You’ve gotten through the tough part — childbirth — and now, six weeks later, your doctor has given the all-clear for you and your partner to have sex again. But even though the scar tissue has healed, you’re both struggling to get back into the act. Obstacles abound: Sleep for both of you is elusive as you juggle breastfeeding, a new household routine and body changes. Will sex ever be the same as it was before? 

The answer varies for everybody, though most health experts recommend waiting until after your six-week postpartum exam before resuming sexual activity. That allows time for your cervix, uterus and vagina to heal. Two weeks after giving birth, the chances of bleeding or infection are low. However, many women who give birth vaginally have lacerations that require repair, resulting in sensitivity and discomfort. With cesarean sections, the scar continues to heal at the six-week mark, causing sensitivity and core discomfort with strenuous activity. So, understand that either form of childbirth can result in unexpected discomfort during sex.

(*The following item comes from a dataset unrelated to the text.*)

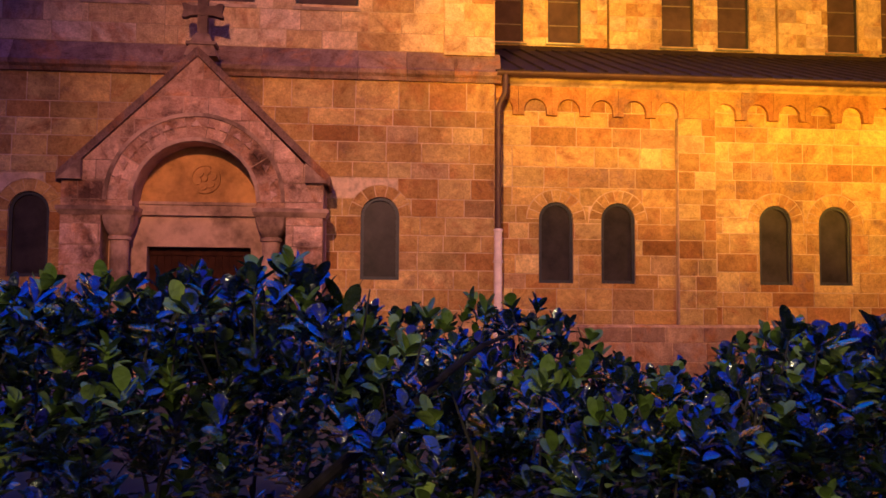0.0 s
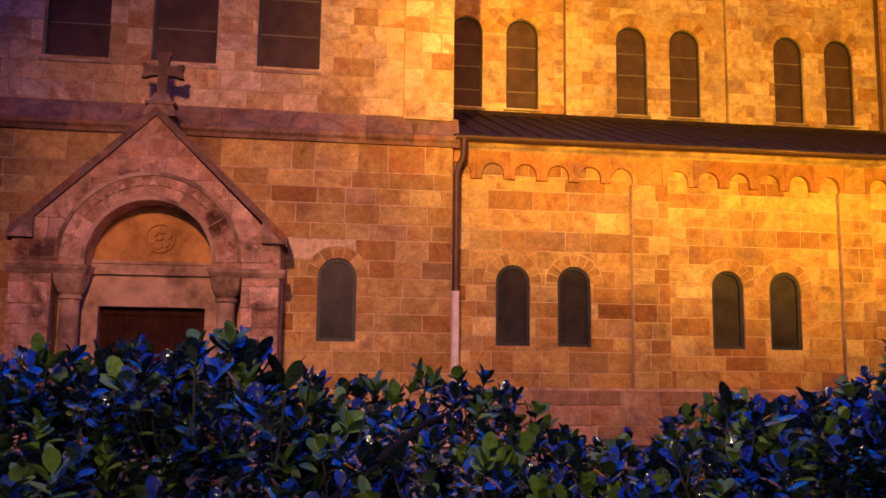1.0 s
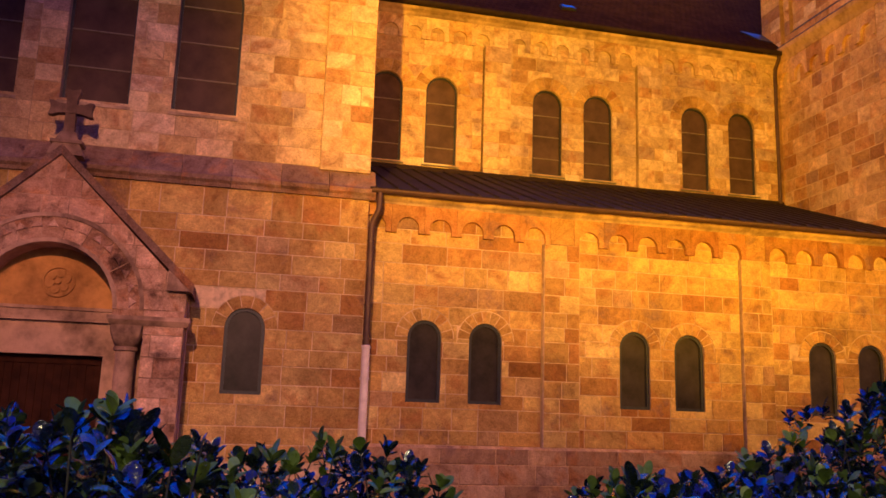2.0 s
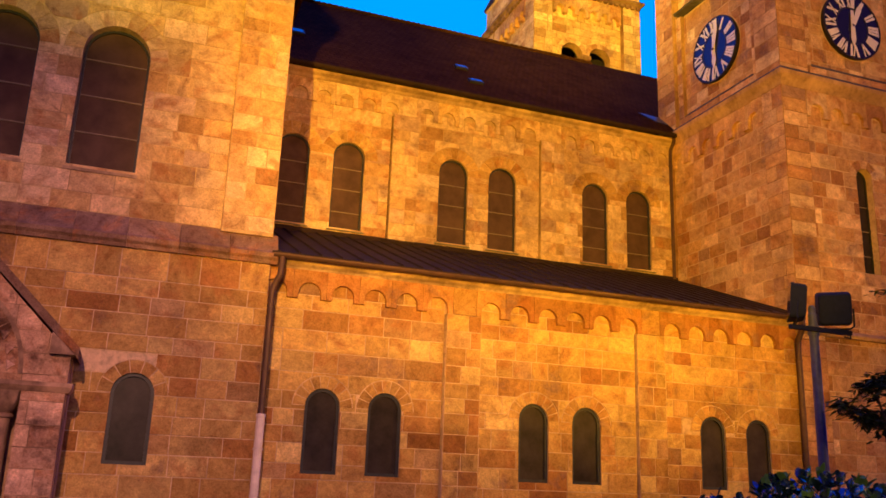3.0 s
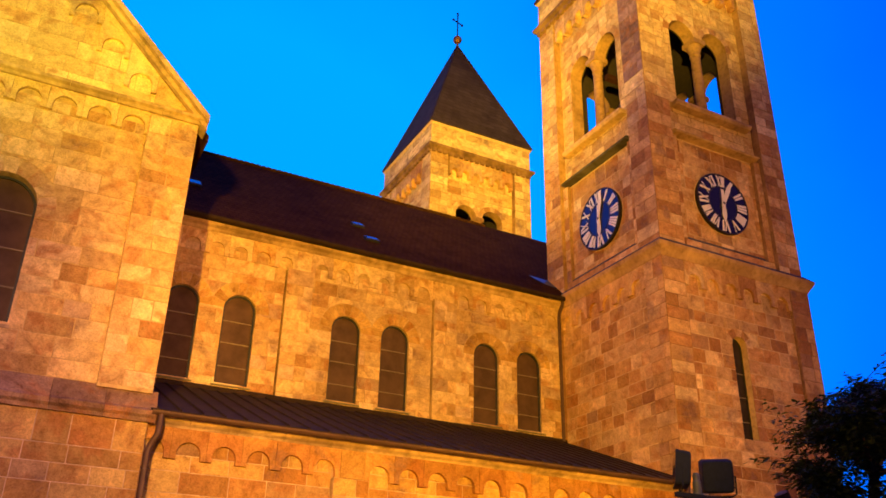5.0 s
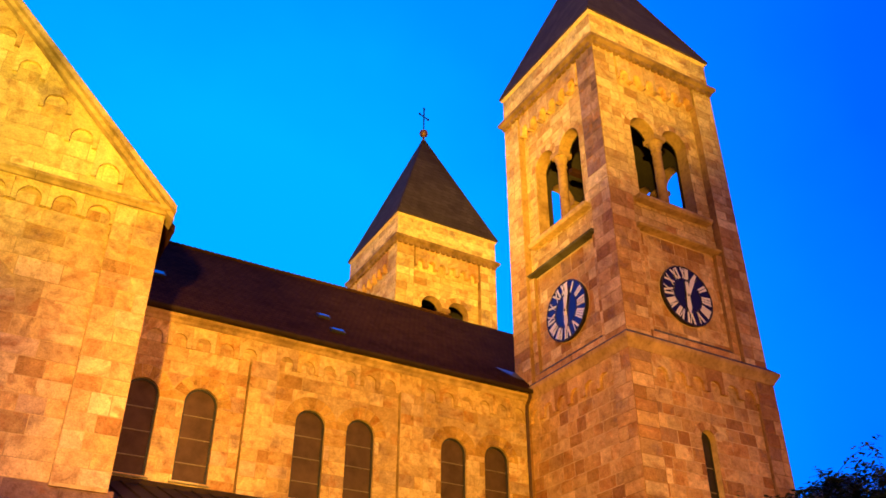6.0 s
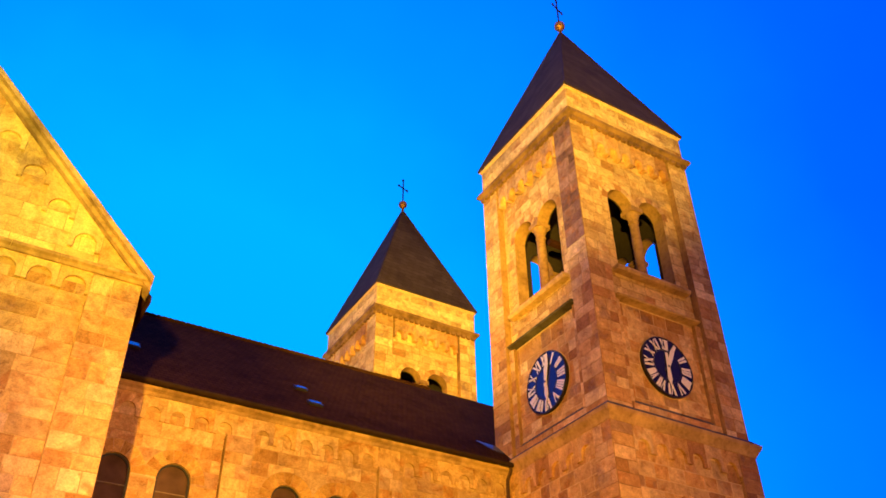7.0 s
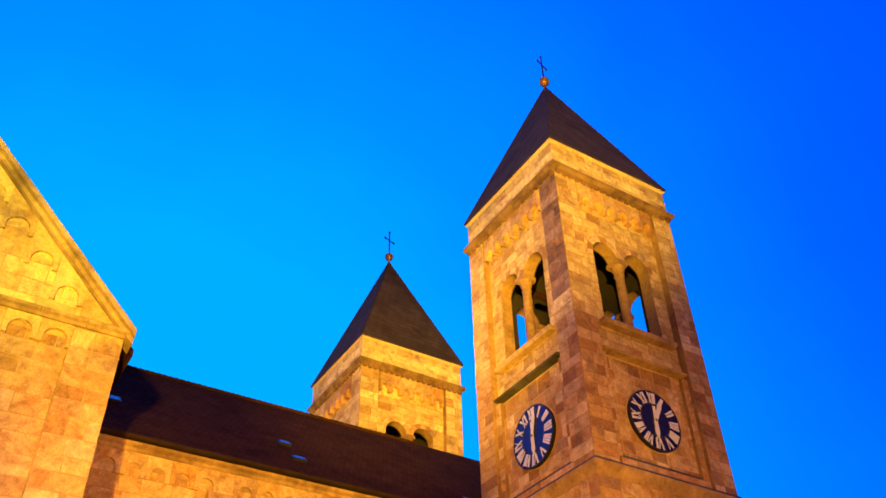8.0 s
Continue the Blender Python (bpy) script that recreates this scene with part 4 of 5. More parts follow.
for sgn in (1, -1):
    s = Soup()
    e = YR - sgn * (YR - YE)
    s.hull([(-4.95, e, ZE), (-4.95, YR, ZR), (-4.95, YR, ZR - 0.18), (-4.95, e, ZE - 0.12)], [(19.3, e, ZE), (19.3, YR, ZR), (19.3, YR, ZR - 0.18), (19.3, e, ZE - 0.12)])
    part("roof", s.data, ROOF_TILE, nave, "large dark brown tiled roof slope")
SL = (ZR - ZE) / (YR - YE)
for k in range(64):
    x = 0.6 + k * 0.21
    part("ridge_tile", tube([(x, YR, ZR - 0.01), (x + 0.03, YR, ZR), (x + 0.19, YR, ZR - 0.012), (x + 0.23, YR, ZR - 0.02)], [0.085, 0.105, 0.09, 0.085], 8), ROOF_TILE, nave)
part("north_wall", Soup().box(-4.9, 19.2, 15.7, 16.2, 0, 12.8).data, TRIM, nave)
s = Soup()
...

You might want to wait until the tears and scar tissue are completely healed before resuming sex, and that’s perfectly okay — taking your time is normal and nothing to worry about. You also can take the time to discuss future birth control options with your doctor so there are no unplanned pregnancies in your future. 

Expect Sex to Be Different 

How much does sexual intercourse change after having a baby? Studies have shown that 89 percent of women resume sexual activity within six months of giving birth. However, research also suggests that sexual activity seldom returns to pre-pregnancy levels. Why? Common factors include — unsurprisingly — stress, lack of sleep, lactation, bodily changes such as urinary stress and urge frequency, as well as changes in body image. At two to three months postpartum, 41 percent to 83 percent of women experience some level of sexual dysfunction. So, understand that some disruption of your sex life is not unexpected. 

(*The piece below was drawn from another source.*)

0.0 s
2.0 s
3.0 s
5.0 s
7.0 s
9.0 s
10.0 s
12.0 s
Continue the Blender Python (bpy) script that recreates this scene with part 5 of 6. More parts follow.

Keep in mind that sex is important for you and your partner’s emotional and physical well-being. The postpartum period is emotional for many reasons, including sleep deprivation and changes in the daily routine. Sex can be a valuable release of endorphins and important for your relationship with your partner, especially during stressful and challenging times. Communicate with your partner and support system, as even small amounts of time for self-care are crucial for your health and that of your family. Yes, resuming sex can be intimidating due to physical changes, but if you take it slow, you’ll be glad you did.

Advice for New Parents 

After weeks or months of healing, you may discover this is an exciting, emotional and nerve-racking time to be intimate. You may have a different self-image and feel anxious. But remember, sex is an important part of life. Everything might not feel the same in the beginning, so take your time. Talk with your partner and, most importantly, keep an open mind and sense of humor. Perhaps ease back in with some massage, lubricant and new positions.

If Pain Persists, See Your Doctor

Remember that it’s key to give your body at least six weeks to heal before resuming sex. Once your doctor gives the OK, you can expect some discomfort. However, if you experience severe pain, it’s important to contact your doctor.